2010-01-13 Thread Ross Bates
I'm reading the streaming API documentation and have a question about
track keywords. A set of keywords can be used to filter the gardenhose
but it doesn't actually increase your chance of getting tweets that
would not have been included in the unfiltered stream. The gardenhose
is a sample of the firehose and returns the same results to all
clients - correct?

If this is the case then for applications that need all data for
specific keywords I would think the search API remains the better
option? For example, if I needed all tweets that contained the words
foo OR bar the gardenhose can't guarantee I will get 100%.

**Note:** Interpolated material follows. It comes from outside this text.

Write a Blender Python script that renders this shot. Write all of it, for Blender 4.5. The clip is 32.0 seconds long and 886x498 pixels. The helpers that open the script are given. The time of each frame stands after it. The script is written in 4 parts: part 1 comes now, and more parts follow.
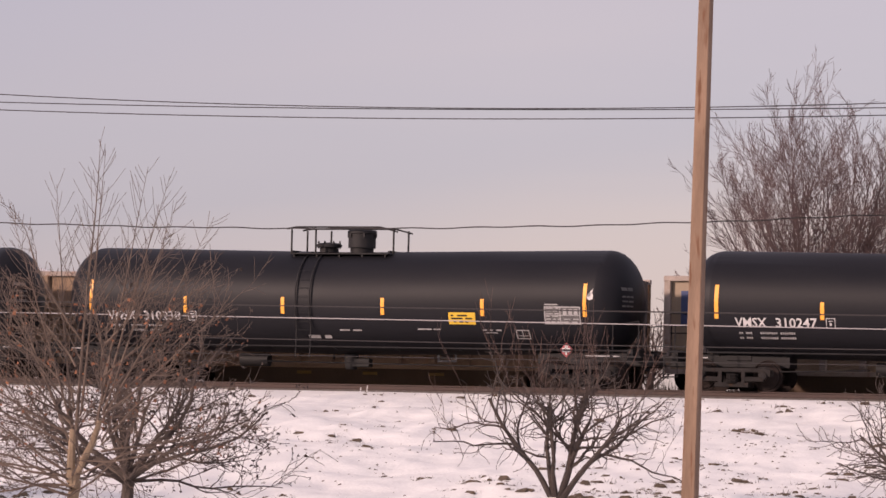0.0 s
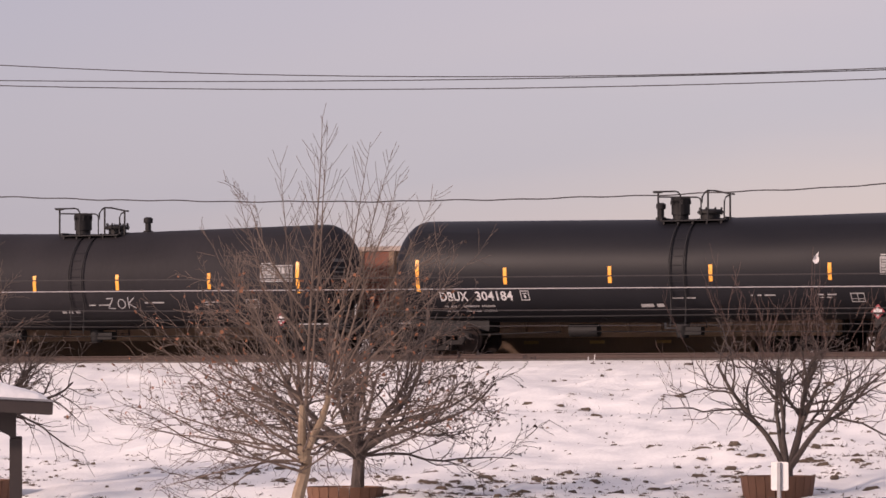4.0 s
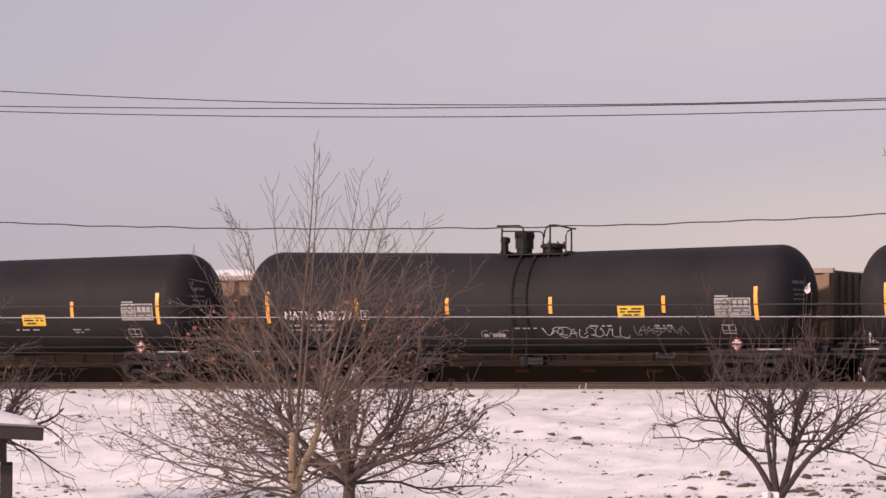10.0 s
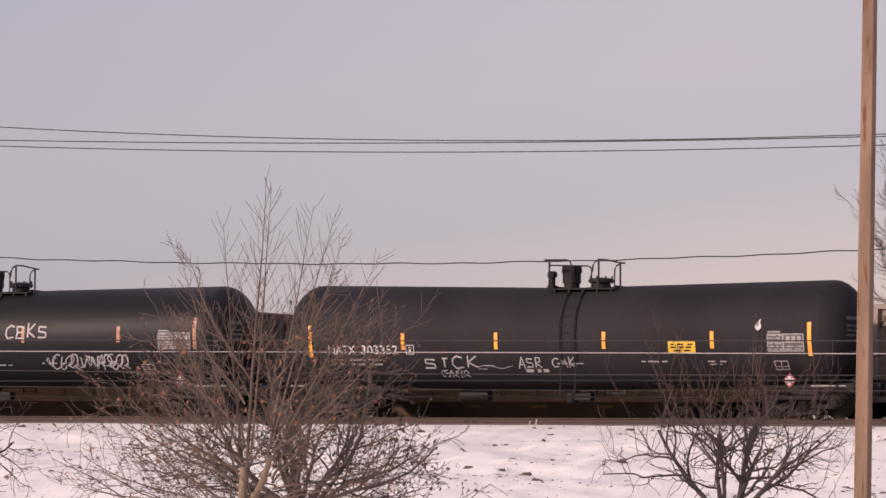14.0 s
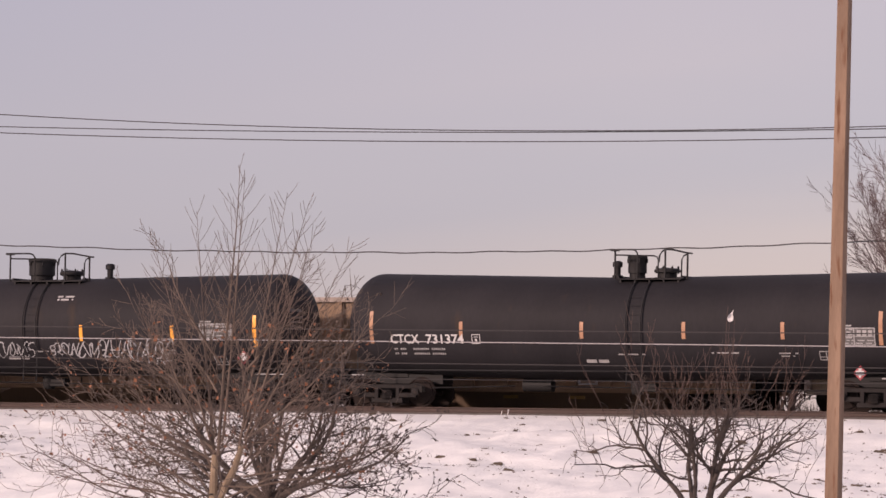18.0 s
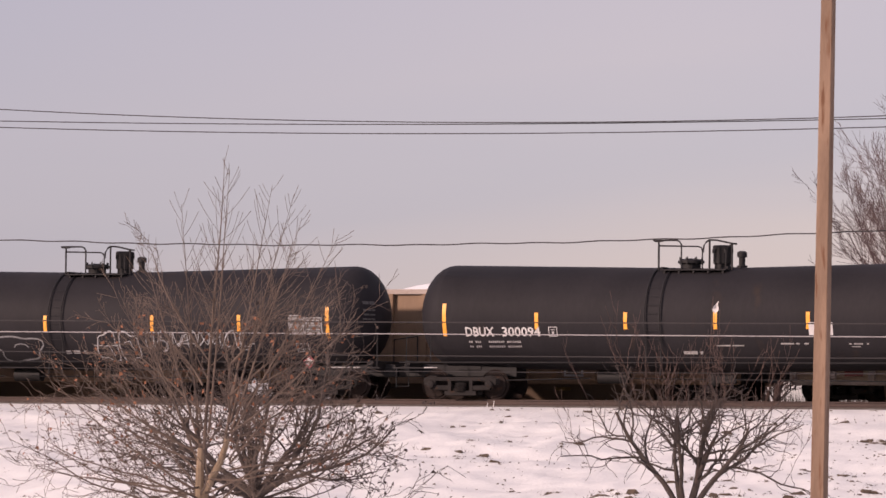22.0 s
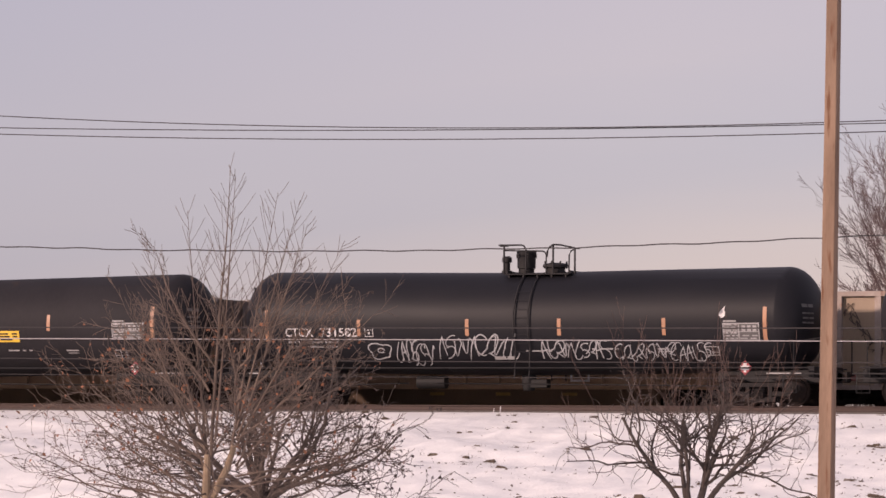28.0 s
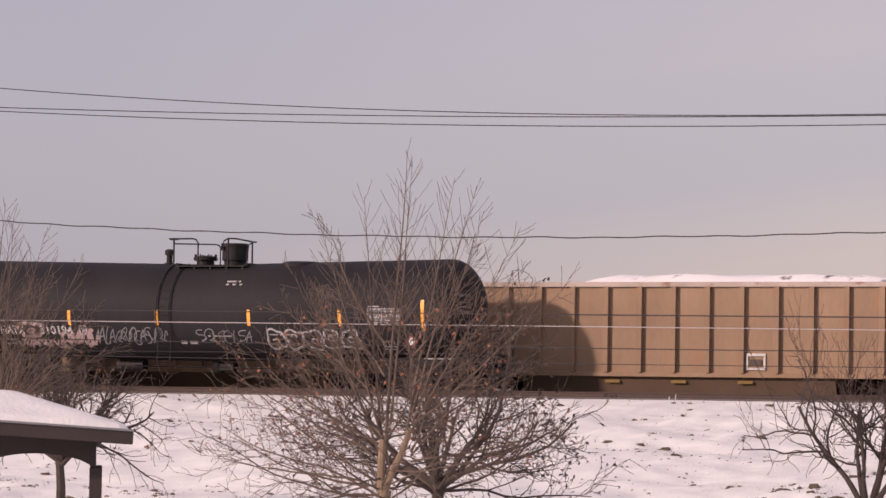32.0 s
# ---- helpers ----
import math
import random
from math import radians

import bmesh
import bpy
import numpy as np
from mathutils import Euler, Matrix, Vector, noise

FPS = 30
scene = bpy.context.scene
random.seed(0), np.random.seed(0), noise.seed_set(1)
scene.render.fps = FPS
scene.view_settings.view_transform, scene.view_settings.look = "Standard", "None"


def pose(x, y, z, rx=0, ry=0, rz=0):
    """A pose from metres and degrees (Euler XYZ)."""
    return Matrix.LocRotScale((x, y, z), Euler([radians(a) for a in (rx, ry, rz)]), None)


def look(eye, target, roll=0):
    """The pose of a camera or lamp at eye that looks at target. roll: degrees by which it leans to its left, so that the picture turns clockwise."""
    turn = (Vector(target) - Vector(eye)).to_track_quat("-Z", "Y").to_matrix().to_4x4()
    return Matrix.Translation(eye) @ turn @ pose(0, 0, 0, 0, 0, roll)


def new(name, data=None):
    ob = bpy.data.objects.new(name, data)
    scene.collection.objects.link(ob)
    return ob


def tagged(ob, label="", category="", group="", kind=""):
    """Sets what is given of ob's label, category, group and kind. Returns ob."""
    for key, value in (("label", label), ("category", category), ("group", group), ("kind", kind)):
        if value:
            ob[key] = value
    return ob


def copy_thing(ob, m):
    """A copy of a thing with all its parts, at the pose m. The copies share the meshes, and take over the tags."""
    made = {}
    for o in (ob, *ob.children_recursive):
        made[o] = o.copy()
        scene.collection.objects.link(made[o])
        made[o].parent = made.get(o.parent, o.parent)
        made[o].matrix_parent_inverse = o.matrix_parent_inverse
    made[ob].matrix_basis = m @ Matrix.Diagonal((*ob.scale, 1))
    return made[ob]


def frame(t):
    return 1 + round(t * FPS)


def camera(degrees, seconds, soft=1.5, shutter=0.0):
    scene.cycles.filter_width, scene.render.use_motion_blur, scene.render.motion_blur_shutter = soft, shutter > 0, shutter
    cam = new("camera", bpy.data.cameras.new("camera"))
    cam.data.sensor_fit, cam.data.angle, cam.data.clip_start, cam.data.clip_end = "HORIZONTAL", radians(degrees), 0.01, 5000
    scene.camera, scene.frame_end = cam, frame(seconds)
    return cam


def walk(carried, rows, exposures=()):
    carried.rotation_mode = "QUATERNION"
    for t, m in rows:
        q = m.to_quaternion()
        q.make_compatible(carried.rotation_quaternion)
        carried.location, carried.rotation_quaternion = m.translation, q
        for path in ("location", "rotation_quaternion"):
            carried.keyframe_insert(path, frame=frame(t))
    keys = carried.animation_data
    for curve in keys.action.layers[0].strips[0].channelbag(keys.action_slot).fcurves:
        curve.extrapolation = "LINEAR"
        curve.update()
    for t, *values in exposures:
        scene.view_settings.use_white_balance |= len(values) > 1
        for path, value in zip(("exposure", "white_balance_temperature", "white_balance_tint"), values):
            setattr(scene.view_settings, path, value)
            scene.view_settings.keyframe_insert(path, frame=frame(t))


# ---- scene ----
EYE = (0.0, 0.0, 2.35)


def aim(turn, tilt, lean):
    """Camera pose from a compass turn (right of +Y), an upward tilt and a lean, in degrees."""
    a, b = radians(turn), radians(tilt)
    way = Vector((math.sin(a) * math.cos(b), math.cos(a) * math.cos(b), math.sin(b)))
    return look(EYE, Vector(EYE) + 100 * way, lean)


cam = camera(12.78, 32.0, soft=1.55)
walk(cam, [
    (0, aim(-21.689, 2.470, 1.27)),
    (0.5, aim(-22.231, 2.586, 1.50)),
    (0.6, aim(-22.967, 2.399, 1.50)),
    (0.7, aim(-23.682, 2.304, 1.50)),
    (0.8, aim(-24.140, 2.140, 1.49)),
    (0.9, aim(-24.615, 2.055, 1.48)),
    (1, aim(-24.919, 2.010, 1.46)),
    (1.5, aim(-25.441, 2.034, 1.32)),
    (2, aim(-25.295, 2.092, 1.03)),
    (2.5, aim(-25.086, 2.076, 0.64)),
    (3, aim(-25.030, 2.054, 0.17)),
    (3.5, aim(-24.873, 2.031, -0.14)),
    (5.5, aim(-25.422, 1.895, 0.18)),
    (6, aim(-25.615, 1.952, 0.20)),
    (6.5, aim(-25.623, 2.018, -0.01)),
    (7, aim(-25.468, 2.019, -0.28)),
    (7.5, aim(-25.315, 2.038, -0.40)),
    (8, aim(-25.158, 2.088, -0.26)),
    (8.5, aim(-25.030, 2.176, -0.08)),
    (9, aim(-24.918, 2.291, 0.00)),
    (9.5, aim(-24.880, 2.374, 0.07)),
    (10, aim(-24.816, 2.406, 0.19)),
    (10.5, aim(-24.802, 2.484, 0.33)),
    (11, aim(-24.777, 2.610, 0.59)),
    (11.5, aim(-24.748, 2.733, 0.62)),
    (12, aim(-24.654, 2.809, 0.57)),
    (12.5, aim(-24.508, 2.847, 0.26)),
    (13, aim(-24.342, 2.885, 0.17)),
    (13.5, aim(-24.204, 2.904, 0.28)),
    (14, aim(-24.108, 2.921, 0.41)),
    (14.5, aim(-24.011, 2.909, 0.66)),
    (16.5, aim(-23.831, 2.753, 0.64)),
    (17, aim(-23.819, 2.768, 0.68)),
    (17.5, aim(-23.759, 2.766, 0.81)),
    (18, aim(-23.718, 2.772, 0.84)),
    (18.5, aim(-23.657, 2.771, 0.84)),
    (19, aim(-23.594, 2.774, 0.84)),
    (19.5, aim(-23.499, 2.732, 0.65)),
    (20, aim(-23.452, 2.681, 0.38)),
    (20.5, aim(-23.440, 2.646, 0.65)),
    (21, aim(-23.460, 2.658, 0.58)),
    (21.5, aim(-23.474, 2.668, 0.53)),
    (22, aim(-23.500, 2.660, 0.57)),
    (22.5, aim(-23.531, 2.618, 0.69)),
    (23, aim(-23.558, 2.586, 0.65)),
    (23.5, aim(-23.608, 2.585, 0.74)),
    (24, aim(-23.663, 2.650, 0.89)),
    (24.5, aim(-23.669, 2.680, 0.81)),
    (25, aim(-23.656, 2.674, 0.73)),
    (25.5, aim(-23.642, 2.708, 0.66)),
    (27.5, aim(-23.602, 2.761, 0.47)),
    (28, aim(-23.589, 2.741, 0.41)),
    (28.5, aim(-23.547, 2.759, 0.62)),
    (29, aim(-23.507, 2.804, 0.70)),
    (29.5, aim(-23.434, 2.863, 0.77)),
    (30, aim(-23.201, 2.804, 0.86)),
    (30.5, aim(-22.989, 2.725, 0.91)),
    (31, aim(-22.843, 2.663, 0.93)),
    (31.5, aim(-22.752, 2.617, 0.89)),
    (31.7, aim(-22.845, 2.613, 0.81)),
    (31.8, aim(-24.085, 2.581, 0.85)),
    (31.9, aim(-25.110, 2.548, 0.89)),
    (32, aim(-26.140, 2.515, 0.94)),
], [(0.0, -0.07, 6750, 23.5), (11.0, -0.07, 6750, 23.5), (13.5, -0.13, 6750, 23.5), (17.5, -0.12, 6750, 23.5), (21.0, -0.09, 6750, 23.5), (24.0, -0.07, 6750, 23.5), (28.0, -0.08, 6750, 23.5), (30.8, -0.09, 6750, 23.5), (32.0, -0.19, 6750, 23.5)])

# ---- light ----
SUN_WAY = Vector((0.73, 1.0, -0.46)).normalized()
sun = new("sun", bpy.data.lights.new("sun", "SUN"))
sun.data.energy, sun.data.angle, sun.data.color = 4.05, radians(2.6), (1.0, 0.80, 0.665)
sun.rotation_euler = SUN_WAY.to_track_quat("-Z", "Y").to_euler()

world = bpy.data.worlds.new("winter_sky")
scene.world = world
world.use_nodes = True
wn, wl = world.node_tree.nodes, world.node_tree.links
wn.clear()
sky = wn.new("ShaderNodeTexSky")
sky.sky_type, sky.sun_disc = "NISHITA", False
sky.sun_elevation, sky.sun_rotation = radians(20), radians(216)
clear = wn.new("ShaderNodeBackground")
clear.inputs["Strength"].default_value = 0.04
wl.new(sky.outputs[0], clear.inputs[0])
coord = wn.new("ShaderNodeTexCoord")
axes = wn.new("ShaderNodeSeparateXYZ")
wl.new(coord.outputs["Generated"], axes.inputs[0])
squeeze = wn.new("ShaderNodeMapping")
squeeze.inputs["Scale"].default_value = (2.4, 2.4, 30.0)
wl.new(coord.outputs["Generated"], squeeze.inputs[0])
veil = wn.new("ShaderNodeTexNoise")
veil.inputs["Scale"].default_value, veil.inputs["Detail"].default_value = 1.3, 3.0
wl.new(squeeze.outputs[0], veil.inputs[0])
lift = wn.new("ShaderNodeMath")
lift.operation = "MULTIPLY_ADD"
lift.inputs[1].default_value, lift.inputs[2].default_value = 0.036, -0.018
wl.new(veil.outputs[0], lift.inputs[0])
height = wn.new("ShaderNodeMath")
wl.new(axes.outputs[2], height.inputs[0])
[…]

What's confusing me is the email which went out the other day about
the streaming API. First the statement about polling for keywords:

If your application polls for keywords, mentions, is whitelisted on
the
Search API, or makes more than perhaps 10 queries per minute, you
should
begin your migration to Streaming. Desktop clients should postpone a
migration to Streaming.

Then later in the email:

Complete corpus search: Search is focused on result set quality and
there are no guarantees to return all matching tweets. Complete
results
are only available on the Streaming API. Search results are
increasingly
filtered and reordered for relevance.

This second statement differs from the streaming API documentation
which says that the streaming API is sampled.

Does the rollout of the streaming API to the general public mean that
results are no longer sampled?

-Ross


Re: [twitter-dev] Relationship between Gardenhose and Track vs Search API

2010-01-13 Thread Mark McBride
Check out the filter URL on the streaming API.  It will return up to N
tweets a minute, where N is the amount you'd get from a sampled
stream.  However it only returns tweets that match track keywords.
Provided the number of filtered tweets is never above the sampled
amount, you won't get limited.

Let's take a hypothetical example.  Using gardenhose you're throttled
at 100 tweets a minute (not the real number).  You track the keyword
twitter.  During the first minute there are 50 matches.  You get all
50.  During the second minute there are 150 tweets about twitter.
You'll get 100 tweets, and a limit message saying there were 50 more
you missed due to throttling.  Does this make sense?

   ---Mark

http://twitter.com/mccv



On Wed, Jan 13, 2010 at 10:55 AM, Ross Bates rba...@gmail.com wrote:
 I'm reading the streaming API documentation and have a question about
 track keywords. A set of keywords can be used to filter the gardenhose
 but it doesn't actually increase your chance of getting tweets that
 would not have been included in the unfiltered stream. The gardenhose
 is a sample of the firehose and returns the same results to all
 clients - correct?

 If this is the case then for applications that need all data for
 specific keywords I would think the search API remains the better
 option? For example, if I needed all tweets that contained the words
 foo OR bar the gardenhose can't guarantee I will get 100%.

 What's confusing me is the email which went out the other day about
 the streaming API. First the statement about polling for keywords:

 If your application polls for keywords, mentions, is whitelisted on
 the
 Search API, or makes more than perhaps 10 queries per minute, you
 should
 begin your migration to Streaming. Desktop clients should postpone a
 migration to Streaming.

 Then later in the email:

 Complete corpus search: Search is focused on result set quality and
 there are no guarantees to return all matching tweets. Complete
 results
 are only available on the Streaming API. Search results are
 increasingly
 filtered and reordered for relevance.

 This second statement differs from the streaming API documentation
 which says that the streaming API is sampled.

 Does the rollout of the streaming API to the general public mean that
 results are no longer sampled?

 -Ross